May 18, 2008
Silent Sunday: After Death (1915)
Russian director Yevgeni Bauer directed 26 films during a four-year career before his death from pneumonia in 1917. William M. Drew wrote a fine introduction to Bauer's career; he tells us that Bauer made comedies, social dramas, and historical films, but what he's best known for are his dark tales of obsession. Three of these films, Twilight of a Woman's Soul, The Dying Swan, and this one, After Death, are available on DVD from Image Entertainment.
Here, the fates of Andrei (Vitold Polonsky), an introverted, even misanthropic scholar, and Zoya (Vera Karalli), a mysterious, beautiful actress, intertwine into a tangled knot of guilt that even death can't dispel. Or maybe it's that only death can dispel it.
(This is an attempt to start a regular feature. We'll see how regular it ends up.)
Posted by mike, May 18, 2008 10:18 PMGood post and review, Mike. I haven't thought about Bauer's films since writing about The Dying Swan some months ago. After reading your review I think I'll give After Death another look. One thing though: Méliès, Porter and others working with multiple exposure techniques around the turn of the century might have a beef with the implication that such techniques weren't invented yet in 1915. :) Your description of how and why it fails to work in this picture is food for thought. I'll look out for it when I re-screen it.
Are you planning the new regular feature to be Bauer films or silent film Sundays?
Posted by: Thom at May 19, 2008 2:15 PMThanks, Thom. I forgot you wrote about The Dying Swan, likely because I didn't know who Bauer was when you wrote your post. I'm really looking forward to that one--I really loved Twilight of a Woman's Soul, and liked this one quite a bit. I wish there was more of his work available on DVD.
As for Porter, Melies, et al. using multiple exposures: I already sort of weasled out of that one--"...or at least been in use in Russia by then"--but I'll delete the first part of that sentence. Then I'm covered until the next person with a better knowledge of the early silents comes along and cites a Russian film that used the techniques, at which point I'll change it to simply "I wish Bauer had used multiple exposures." Or maybe I'll skip that middle step right now.
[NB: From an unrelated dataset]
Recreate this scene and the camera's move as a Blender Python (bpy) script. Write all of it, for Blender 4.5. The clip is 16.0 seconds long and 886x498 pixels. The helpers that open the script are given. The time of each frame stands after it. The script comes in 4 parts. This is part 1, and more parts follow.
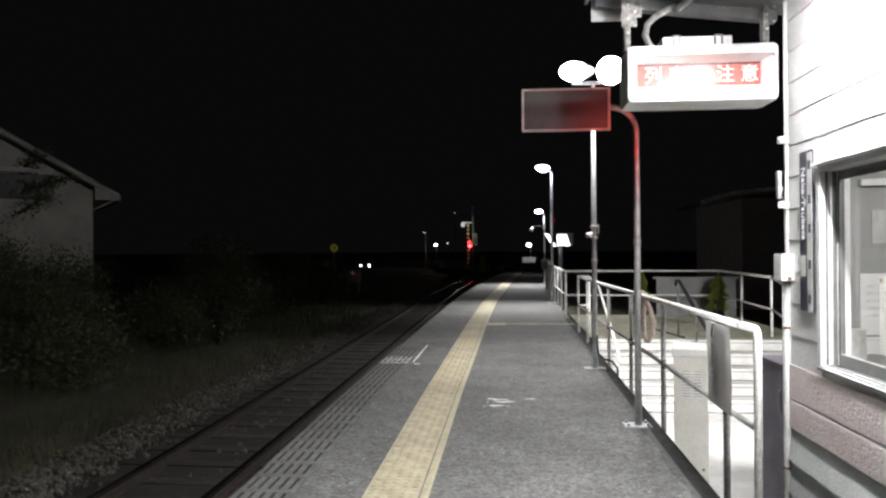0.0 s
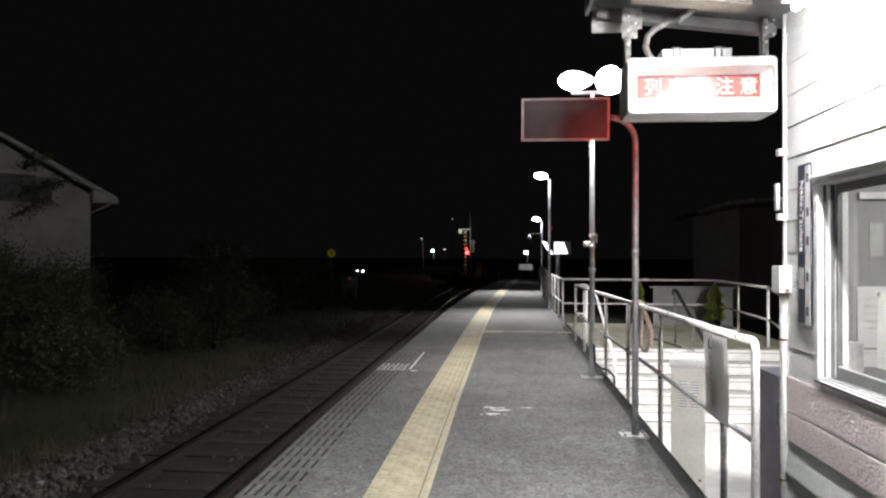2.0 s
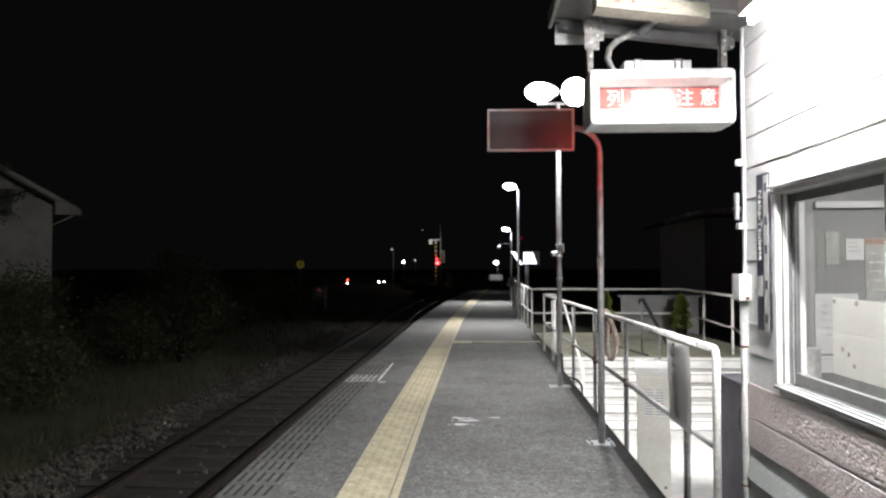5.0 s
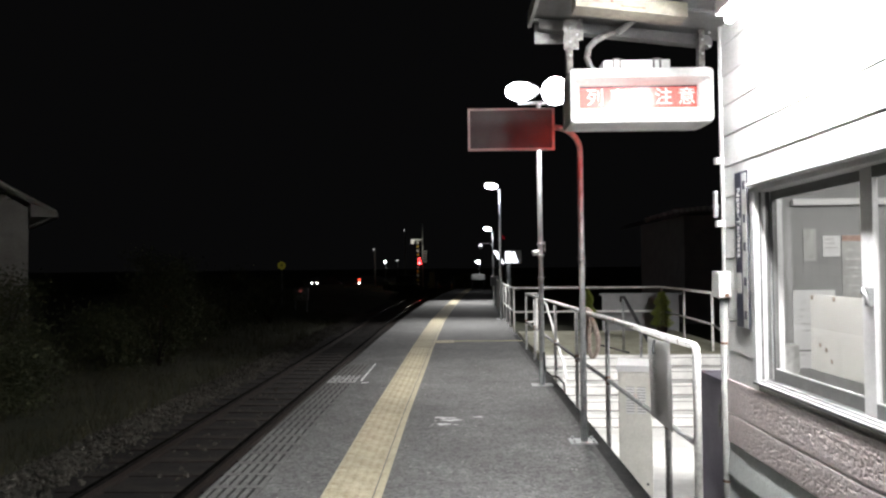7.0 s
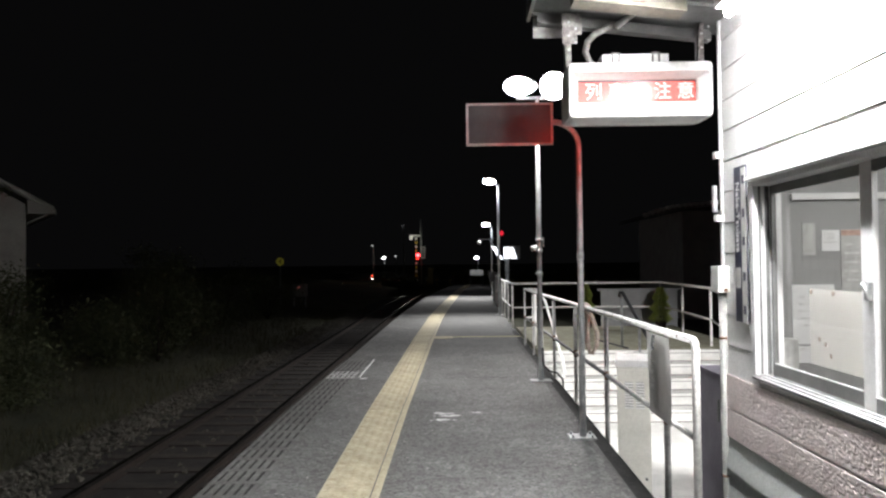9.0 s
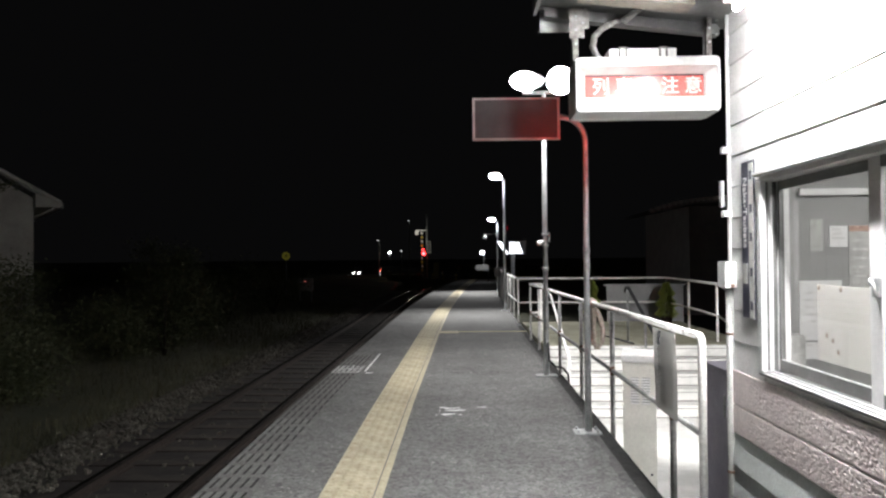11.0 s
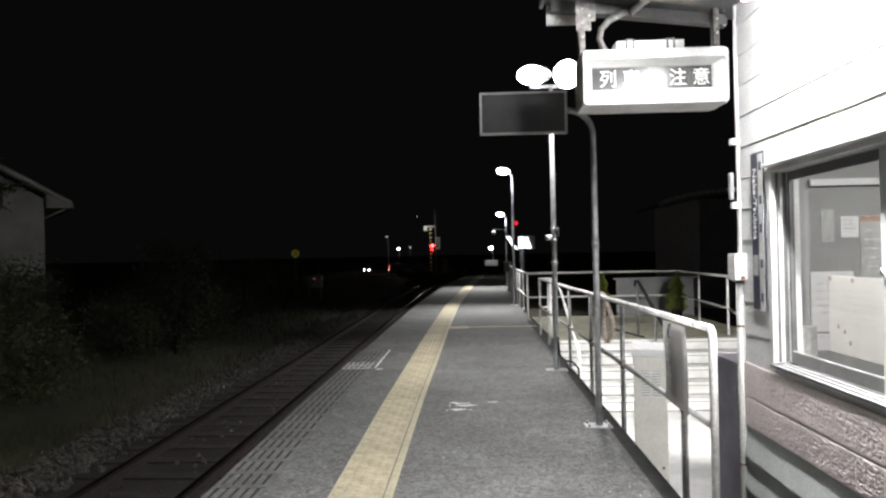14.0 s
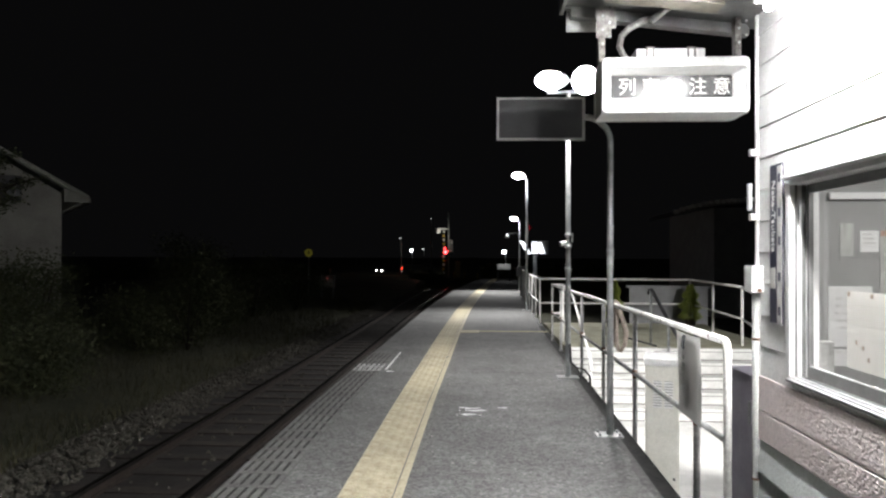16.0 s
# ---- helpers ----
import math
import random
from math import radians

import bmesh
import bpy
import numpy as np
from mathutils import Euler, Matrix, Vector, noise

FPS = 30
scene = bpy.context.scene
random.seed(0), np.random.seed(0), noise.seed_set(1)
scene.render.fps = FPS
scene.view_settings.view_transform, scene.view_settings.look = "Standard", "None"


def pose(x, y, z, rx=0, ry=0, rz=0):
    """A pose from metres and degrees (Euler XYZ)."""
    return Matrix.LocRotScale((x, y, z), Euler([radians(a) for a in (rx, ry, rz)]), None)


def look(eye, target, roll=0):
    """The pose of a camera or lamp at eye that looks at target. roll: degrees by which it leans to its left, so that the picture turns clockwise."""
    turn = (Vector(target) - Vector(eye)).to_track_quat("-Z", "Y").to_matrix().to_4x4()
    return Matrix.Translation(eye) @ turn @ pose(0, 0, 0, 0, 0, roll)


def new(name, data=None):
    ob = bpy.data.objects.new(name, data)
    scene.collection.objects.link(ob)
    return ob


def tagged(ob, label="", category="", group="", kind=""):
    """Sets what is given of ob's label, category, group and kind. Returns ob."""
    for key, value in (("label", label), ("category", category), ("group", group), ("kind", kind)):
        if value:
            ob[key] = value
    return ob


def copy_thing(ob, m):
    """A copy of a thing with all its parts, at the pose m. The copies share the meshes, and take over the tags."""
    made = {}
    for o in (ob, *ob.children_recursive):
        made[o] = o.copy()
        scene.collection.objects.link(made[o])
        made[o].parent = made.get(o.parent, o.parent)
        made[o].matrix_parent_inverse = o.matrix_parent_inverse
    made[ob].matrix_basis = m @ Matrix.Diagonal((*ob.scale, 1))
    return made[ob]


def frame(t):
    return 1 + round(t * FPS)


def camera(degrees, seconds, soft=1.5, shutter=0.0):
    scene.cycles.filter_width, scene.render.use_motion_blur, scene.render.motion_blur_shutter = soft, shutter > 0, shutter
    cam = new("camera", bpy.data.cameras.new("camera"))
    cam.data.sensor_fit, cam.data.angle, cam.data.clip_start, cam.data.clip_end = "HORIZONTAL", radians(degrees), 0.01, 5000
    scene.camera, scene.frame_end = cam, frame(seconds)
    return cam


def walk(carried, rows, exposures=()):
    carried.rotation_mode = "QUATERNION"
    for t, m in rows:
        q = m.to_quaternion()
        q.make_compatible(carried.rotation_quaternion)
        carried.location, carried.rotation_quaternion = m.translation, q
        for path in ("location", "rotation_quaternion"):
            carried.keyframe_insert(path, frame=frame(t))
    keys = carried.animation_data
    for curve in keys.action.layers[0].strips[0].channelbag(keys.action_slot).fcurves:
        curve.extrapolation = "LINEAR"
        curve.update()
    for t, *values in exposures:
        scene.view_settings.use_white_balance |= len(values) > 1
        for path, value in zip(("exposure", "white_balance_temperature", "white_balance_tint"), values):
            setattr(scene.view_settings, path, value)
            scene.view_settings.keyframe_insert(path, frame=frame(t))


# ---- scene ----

I'm hoping to do a different silent film every Sunday. Next Sunday's installment will be Epstein and Bunuel's Fall of the House of Usher, which I watched last night, alone, in the dark, and I'm still a little freaked out. I'm sure, given my general disorganization, that some installments will be hastily dashed off paragraphs about 10-minute comedy shorts viewed at around 11:00 pm on the Sunday in question.
Posted by: mike at May 19, 2008 3:05 PM"I'm hoping to do a different silent film every Sunday."
That's great news. I miss the silent period more than I imagined I would when I was in the middle of researching some of it. Now I have a reason to get back into it every week. Looking forward to your future posts, pal.